* WHAT IS NEEDED
Please transcribe the data below exactly. Leave the pictures out.

* SOURCE EXCERPT

----------------

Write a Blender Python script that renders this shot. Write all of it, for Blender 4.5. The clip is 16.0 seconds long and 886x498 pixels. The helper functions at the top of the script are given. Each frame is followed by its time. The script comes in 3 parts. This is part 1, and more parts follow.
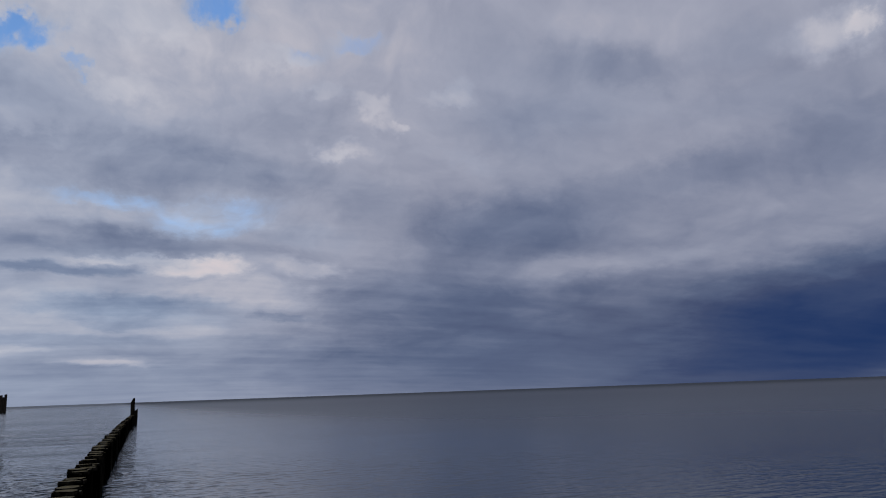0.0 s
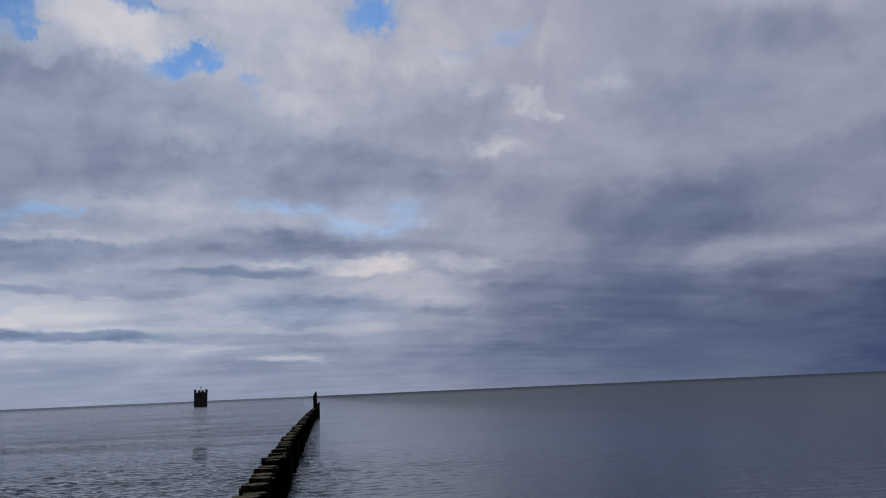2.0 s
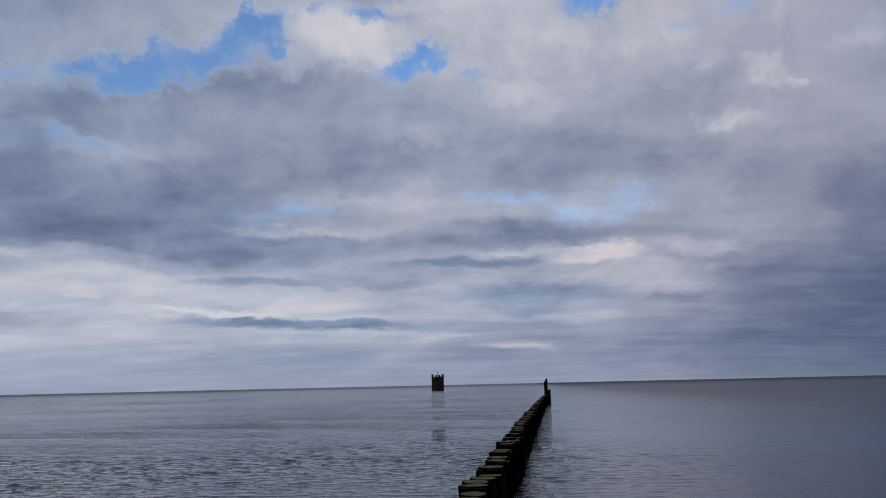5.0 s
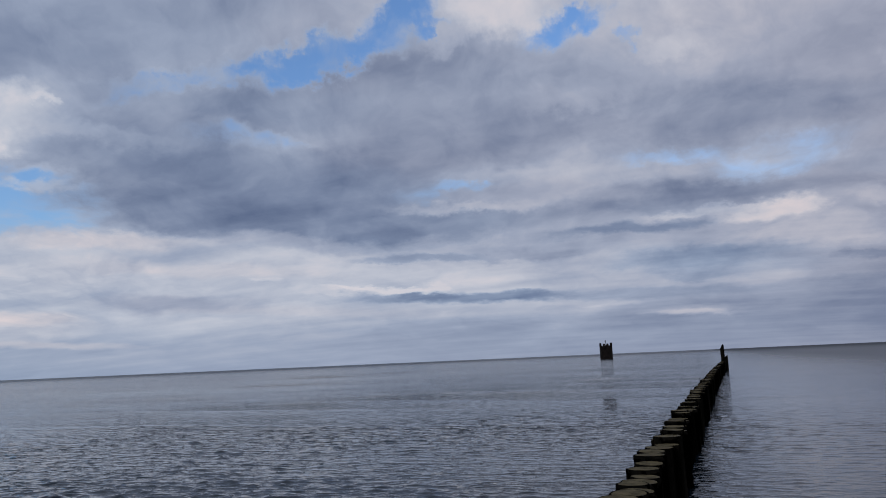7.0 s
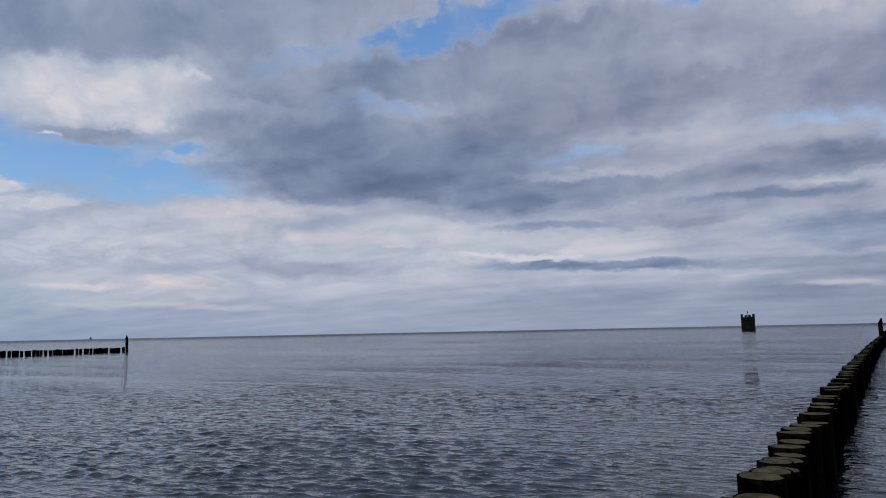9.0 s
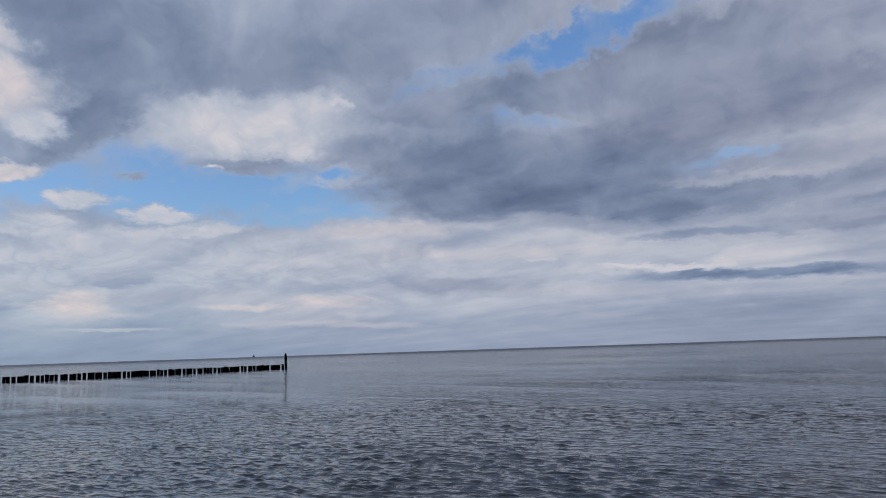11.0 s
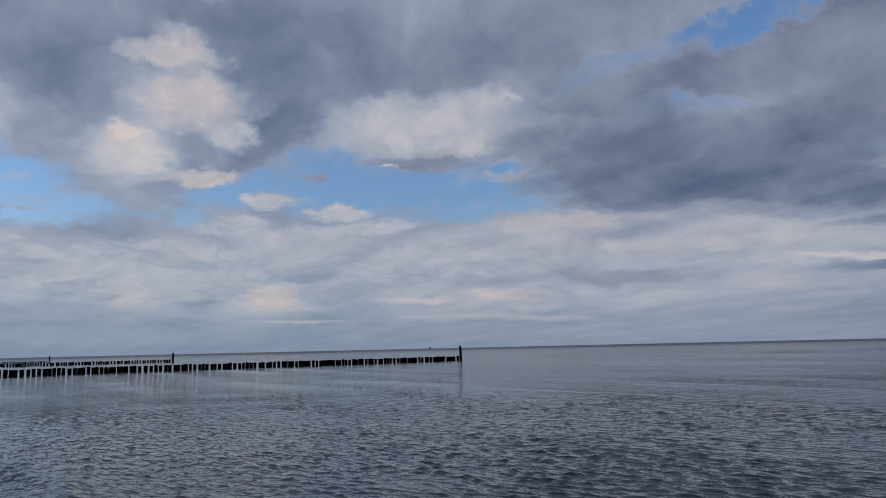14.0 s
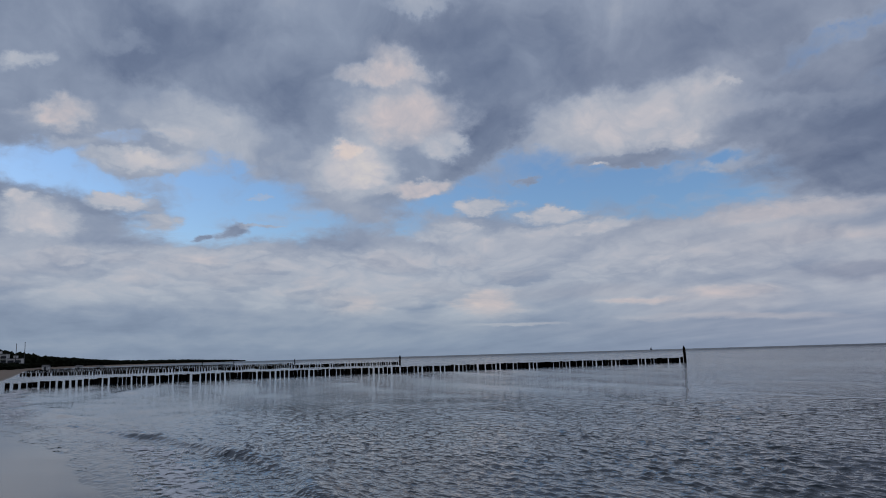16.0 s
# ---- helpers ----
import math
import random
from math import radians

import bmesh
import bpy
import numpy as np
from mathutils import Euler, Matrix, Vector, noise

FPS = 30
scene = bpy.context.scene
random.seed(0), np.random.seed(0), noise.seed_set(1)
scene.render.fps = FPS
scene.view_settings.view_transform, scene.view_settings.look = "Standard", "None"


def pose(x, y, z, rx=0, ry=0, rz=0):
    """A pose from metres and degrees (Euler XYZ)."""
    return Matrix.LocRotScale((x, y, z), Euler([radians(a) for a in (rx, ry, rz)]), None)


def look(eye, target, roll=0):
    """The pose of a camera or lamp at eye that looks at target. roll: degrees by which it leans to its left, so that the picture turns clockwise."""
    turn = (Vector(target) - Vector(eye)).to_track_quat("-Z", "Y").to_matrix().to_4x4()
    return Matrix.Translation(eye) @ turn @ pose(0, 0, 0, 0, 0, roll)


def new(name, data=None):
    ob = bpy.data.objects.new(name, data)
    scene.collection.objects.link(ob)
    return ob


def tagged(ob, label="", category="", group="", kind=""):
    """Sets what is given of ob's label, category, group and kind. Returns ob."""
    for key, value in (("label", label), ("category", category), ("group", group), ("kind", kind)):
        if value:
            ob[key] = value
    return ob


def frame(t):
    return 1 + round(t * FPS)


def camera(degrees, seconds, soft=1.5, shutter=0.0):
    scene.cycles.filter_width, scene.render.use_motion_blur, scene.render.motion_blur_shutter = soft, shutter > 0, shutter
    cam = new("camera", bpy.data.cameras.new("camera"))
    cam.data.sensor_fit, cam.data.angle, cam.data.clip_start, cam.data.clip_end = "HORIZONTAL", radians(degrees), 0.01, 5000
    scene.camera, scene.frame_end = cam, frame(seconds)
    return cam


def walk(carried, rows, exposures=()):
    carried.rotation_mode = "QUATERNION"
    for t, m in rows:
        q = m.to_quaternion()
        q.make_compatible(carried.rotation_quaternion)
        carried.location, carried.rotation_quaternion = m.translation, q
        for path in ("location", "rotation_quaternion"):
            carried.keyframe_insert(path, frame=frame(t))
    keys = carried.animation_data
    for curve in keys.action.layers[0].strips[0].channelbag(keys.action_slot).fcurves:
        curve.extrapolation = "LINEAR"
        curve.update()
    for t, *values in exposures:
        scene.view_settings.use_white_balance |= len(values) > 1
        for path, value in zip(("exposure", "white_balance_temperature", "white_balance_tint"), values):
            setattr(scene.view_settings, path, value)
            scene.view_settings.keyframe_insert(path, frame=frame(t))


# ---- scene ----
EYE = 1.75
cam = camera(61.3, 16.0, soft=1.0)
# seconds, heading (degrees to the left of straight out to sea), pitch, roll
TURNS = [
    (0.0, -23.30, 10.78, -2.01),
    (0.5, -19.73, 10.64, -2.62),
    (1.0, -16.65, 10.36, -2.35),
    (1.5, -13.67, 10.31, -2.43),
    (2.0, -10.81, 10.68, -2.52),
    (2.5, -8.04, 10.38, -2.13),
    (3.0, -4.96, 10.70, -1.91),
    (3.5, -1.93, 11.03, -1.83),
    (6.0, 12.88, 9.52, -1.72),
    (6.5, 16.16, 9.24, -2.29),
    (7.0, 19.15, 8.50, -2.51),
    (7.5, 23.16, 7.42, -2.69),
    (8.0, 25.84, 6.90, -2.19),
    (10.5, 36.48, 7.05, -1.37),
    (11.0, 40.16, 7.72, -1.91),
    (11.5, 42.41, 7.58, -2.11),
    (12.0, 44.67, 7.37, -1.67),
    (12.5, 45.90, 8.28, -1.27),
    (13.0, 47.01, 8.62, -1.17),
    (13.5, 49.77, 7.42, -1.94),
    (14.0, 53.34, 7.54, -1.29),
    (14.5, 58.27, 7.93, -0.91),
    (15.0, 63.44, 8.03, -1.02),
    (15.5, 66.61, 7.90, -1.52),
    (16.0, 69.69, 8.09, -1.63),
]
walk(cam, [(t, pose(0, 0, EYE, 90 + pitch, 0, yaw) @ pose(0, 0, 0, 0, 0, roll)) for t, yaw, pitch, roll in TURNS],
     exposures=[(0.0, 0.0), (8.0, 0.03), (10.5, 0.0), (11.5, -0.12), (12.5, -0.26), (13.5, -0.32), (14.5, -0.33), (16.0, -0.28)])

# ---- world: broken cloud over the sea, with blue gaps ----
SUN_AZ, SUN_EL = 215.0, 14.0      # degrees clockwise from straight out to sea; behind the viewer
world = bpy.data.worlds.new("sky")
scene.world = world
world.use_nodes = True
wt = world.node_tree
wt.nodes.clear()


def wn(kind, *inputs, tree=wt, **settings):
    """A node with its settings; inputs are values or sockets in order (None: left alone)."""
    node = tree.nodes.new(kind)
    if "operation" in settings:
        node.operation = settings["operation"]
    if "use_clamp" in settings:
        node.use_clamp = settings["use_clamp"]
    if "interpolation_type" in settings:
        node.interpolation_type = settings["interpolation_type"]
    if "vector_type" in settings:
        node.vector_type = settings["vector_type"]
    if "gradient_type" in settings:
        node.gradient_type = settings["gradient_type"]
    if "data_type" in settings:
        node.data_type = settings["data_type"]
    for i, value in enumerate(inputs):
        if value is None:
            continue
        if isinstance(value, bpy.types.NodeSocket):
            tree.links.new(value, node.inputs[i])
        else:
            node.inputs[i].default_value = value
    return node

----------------

* REPLY
Write a Blender Python script that renders this shot. Write all of it, for Blender 4.5. The clip is 16.0 seconds long and 886x498 pixels. The helper functions at the top of the script are given. Each frame is followed by its time. The script comes in 3 parts. This is part 1, and more parts follow.
0.0 s
2.0 s
5.0 s
7.0 s
9.0 s
11.0 s
14.0 s
16.0 s
# ---- helpers ----
import math
import random
from math import radians

import bmesh
import bpy
import numpy as np
from mathutils import Euler, Matrix, Vector, noise

FPS = 30
scene = bpy.context.scene
random.seed(0), np.random.seed(0), noise.seed_set(1)
scene.render.fps = FPS
scene.view_settings.view_transform, scene.view_settings.look = "Standard", "None"


def pose(x, y, z, rx=0, ry=0, rz=0):
    """A pose from metres and degrees (Euler XYZ)."""
    return Matrix.LocRotScale((x, y, z), Euler([radians(a) for a in (rx, ry, rz)]), None)


def look(eye, target, roll=0):
    """The pose of a camera or lamp at eye that looks at target. roll: degrees by which it leans to its left, so that the picture turns clockwise."""
    turn = (Vector(target) - Vector(eye)).to_track_quat("-Z", "Y").to_matrix().to_4x4()
    return Matrix.Translation(eye) @ turn @ pose(0, 0, 0, 0, 0, roll)


def new(name, data=None):
    ob = bpy.data.objects.new(name, data)
    scene.collection.objects.link(ob)
    return ob


def tagged(ob, label="", category="", group="", kind=""):
    """Sets what is given of ob's label, category, group and kind. Returns ob."""
    for key, value in (("label", label), ("category", category), ("group", group), ("kind", kind)):
        if value:
            ob[key] = value
    return ob


def frame(t):
    return 1 + round(t * FPS)


def camera(degrees, seconds, soft=1.5, shutter=0.0):
    scene.cycles.filter_width, scene.render.use_motion_blur, scene.render.motion_blur_shutter = soft, shutter > 0, shutter
    cam = new("camera", bpy.data.cameras.new("camera"))
    cam.data.sensor_fit, cam.data.angle, cam.data.clip_start, cam.data.clip_end = "HORIZONTAL", radians(degrees), 0.01, 5000
    scene.camera, scene.frame_end = cam, frame(seconds)
    return cam


def walk(carried, rows, exposures=()):
    carried.rotation_mode = "QUATERNION"
    for t, m in rows:
        q = m.to_quaternion()
        q.make_compatible(carried.rotation_quaternion)
        carried.location, carried.rotation_quaternion = m.translation, q
        for path in ("location", "rotation_quaternion"):
            carried.keyframe_insert(path, frame=frame(t))
    keys = carried.animation_data
    for curve in keys.action.layers[0].strips[0].channelbag(keys.action_slot).fcurves:
        curve.extrapolation = "LINEAR"
        curve.update()
    for t, *values in exposures:
        scene.view_settings.use_white_balance |= len(values) > 1
        for path, value in zip(("exposure", "white_balance_temperature", "white_balance_tint"), values):
            setattr(scene.view_settings, path, value)
            scene.view_settings.keyframe_insert(path, frame=frame(t))


# ---- scene ----
EYE = 1.75
cam = camera(61.3, 16.0, soft=1.0)
# seconds, heading (degrees to the left of straight out to sea), pitch, roll
TURNS = [
    (0.0, -23.30, 10.78, -2.01),
    (0.5, -19.73, 10.64, -2.62),
    (1.0, -16.65, 10.36, -2.35),
    (1.5, -13.67, 10.31, -2.43),
    (2.0, -10.81, 10.68, -2.52),
    (2.5, -8.04, 10.38, -2.13),
    (3.0, -4.96, 10.70, -1.91),
    (3.5, -1.93, 11.03, -1.83),
    (6.0, 12.88, 9.52, -1.72),
    (6.5, 16.16, 9.24, -2.29),
    (7.0, 19.15, 8.50, -2.51),
    (7.5, 23.16, 7.42, -2.69),
    (8.0, 25.84, 6.90, -2.19),
    (10.5, 36.48, 7.05, -1.37),
    (11.0, 40.16, 7.72, -1.91),
    (11.5, 42.41, 7.58, -2.11),
    (12.0, 44.67, 7.37, -1.67),
    (12.5, 45.90, 8.28, -1.27),
    (13.0, 47.01, 8.62, -1.17),
    (13.5, 49.77, 7.42, -1.94),
    (14.0, 53.34, 7.54, -1.29),
    (14.5, 58.27, 7.93, -0.91),
    (15.0, 63.44, 8.03, -1.02),
    (15.5, 66.61, 7.90, -1.52),
    (16.0, 69.69, 8.09, -1.63),
]
walk(cam, [(t, pose(0, 0, EYE, 90 + pitch, 0, yaw) @ pose(0, 0, 0, 0, 0, roll)) for t, yaw, pitch, roll in TURNS],
     exposures=[(0.0, 0.0), (8.0, 0.03), (10.5, 0.0), (11.5, -0.12), (12.5, -0.26), (13.5, -0.32), (14.5, -0.33), (16.0, -0.28)])

# ---- world: broken cloud over the sea, with blue gaps ----
SUN_AZ, SUN_EL = 215.0, 14.0      # degrees clockwise from straight out to sea; behind the viewer
world = bpy.data.worlds.new("sky")
scene.world = world
world.use_nodes = True
wt = world.node_tree
wt.nodes.clear()


def wn(kind, *inputs, tree=wt, **settings):
    """A node with its settings; inputs are values or sockets in order (None: left alone)."""
    node = tree.nodes.new(kind)
    if "operation" in settings:
        node.operation = settings["operation"]
    if "use_clamp" in settings:
        node.use_clamp = settings["use_clamp"]
    if "interpolation_type" in settings:
        node.interpolation_type = settings["interpolation_type"]
    if "vector_type" in settings:
        node.vector_type = settings["vector_type"]
    if "gradient_type" in settings:
        node.gradient_type = settings["gradient_type"]
    if "data_type" in settings:
        node.data_type = settings["data_type"]
    for i, value in enumerate(inputs):
        if value is None:
            continue
        if isinstance(value, bpy.types.NodeSocket):
            tree.links.new(value, node.inputs[i])
        else:
            node.inputs[i].default_value = value
    return node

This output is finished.